Every line of the material is to be repeated exactly as it stands.

------------------------------

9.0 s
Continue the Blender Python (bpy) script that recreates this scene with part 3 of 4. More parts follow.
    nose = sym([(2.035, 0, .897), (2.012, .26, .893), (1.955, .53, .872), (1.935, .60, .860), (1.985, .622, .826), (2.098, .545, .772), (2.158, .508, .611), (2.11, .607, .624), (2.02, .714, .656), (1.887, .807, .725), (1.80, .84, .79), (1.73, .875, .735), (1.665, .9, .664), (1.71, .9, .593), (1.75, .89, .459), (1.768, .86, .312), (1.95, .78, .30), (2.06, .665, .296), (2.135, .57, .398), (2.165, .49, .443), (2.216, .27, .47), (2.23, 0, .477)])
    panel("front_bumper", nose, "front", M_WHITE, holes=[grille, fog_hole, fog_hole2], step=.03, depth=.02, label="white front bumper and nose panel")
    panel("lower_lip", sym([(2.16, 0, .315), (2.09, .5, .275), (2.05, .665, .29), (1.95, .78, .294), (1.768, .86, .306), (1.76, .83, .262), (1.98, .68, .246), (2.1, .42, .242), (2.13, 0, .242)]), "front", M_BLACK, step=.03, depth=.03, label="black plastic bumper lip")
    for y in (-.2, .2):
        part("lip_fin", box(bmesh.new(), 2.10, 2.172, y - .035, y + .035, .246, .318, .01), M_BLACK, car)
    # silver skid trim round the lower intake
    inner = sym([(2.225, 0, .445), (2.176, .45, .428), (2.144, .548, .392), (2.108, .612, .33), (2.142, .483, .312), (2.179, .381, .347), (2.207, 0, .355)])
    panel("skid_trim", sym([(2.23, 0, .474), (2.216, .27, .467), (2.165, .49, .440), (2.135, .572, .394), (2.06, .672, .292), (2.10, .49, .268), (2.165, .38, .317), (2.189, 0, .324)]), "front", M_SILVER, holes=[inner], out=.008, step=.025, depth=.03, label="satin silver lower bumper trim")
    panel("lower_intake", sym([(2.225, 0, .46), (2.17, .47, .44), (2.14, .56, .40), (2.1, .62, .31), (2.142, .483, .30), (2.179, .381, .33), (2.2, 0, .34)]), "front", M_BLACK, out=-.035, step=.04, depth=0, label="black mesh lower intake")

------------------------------

**SOLUTION TO THIS PROBLEM:**
9.0 s
Continue the Blender Python (bpy) script that recreates this scene with part 3 of 4. More parts follow.
    nose = sym([(2.035, 0, .897), (2.012, .26, .893), (1.955, .53, .872), (1.935, .60, .860), (1.985, .622, .826), (2.098, .545, .772), (2.158, .508, .611), (2.11, .607, .624), (2.02, .714, .656), (1.887, .807, .725), (1.80, .84, .79), (1.73, .875, .735), (1.665, .9, .664), (1.71, .9, .593), (1.75, .89, .459), (1.768, .86, .312), (1.95, .78, .30), (2.06, .665, .296), (2.135, .57, .398), (2.165, .49, .443), (2.216, .27, .47), (2.23, 0, .477)])
    panel("front_bumper", nose, "front", M_WHITE, holes=[grille, fog_hole, fog_hole2], step=.03, depth=.02, label="white front bumper and nose panel")
    panel("lower_lip", sym([(2.16, 0, .315), (2.09, .5, .275), (2.05, .665, .29), (1.95, .78, .294), (1.768, .86, .306), (1.76, .83, .262), (1.98, .68, .246), (2.1, .42, .242), (2.13, 0, .242)]), "front", M_BLACK, step=.03, depth=.03, label="black plastic bumper lip")
    for y in (-.2, .2):
        part("lip_fin", box(bmesh.new(), 2.10, 2.172, y - .035, y + .035, .246, .318, .01), M_BLACK, car)
    # silver skid trim round the lower intake
    inner = sym([(2.225, 0, .445), (2.176, .45, .428), (2.144, .548, .392), (2.108, .612, .33), (2.142, .483, .312), (2.179, .381, .347), (2.207, 0, .355)])
    panel("skid_trim", sym([(2.23, 0, .474), (2.216, .27, .467), (2.165, .49, .440), (2.135, .572, .394), (2.06, .672, .292), (2.10, .49, .268), (2.165, .38, .317), (2.189, 0, .324)]), "front", M_SILVER, holes=[inner], out=.008, step=.025, depth=.03, label="satin silver lower bumper trim")
    panel("lower_intake", sym([(2.225, 0, .46), (2.17, .47, .44), (2.14, .56, .40), (2.1, .62, .31), (2.142, .483, .30), (2.179, .381, .33), (2.2, 0, .34)]), "front", M_BLACK, out=-.035, step=.04, depth=0, label="black mesh lower intake")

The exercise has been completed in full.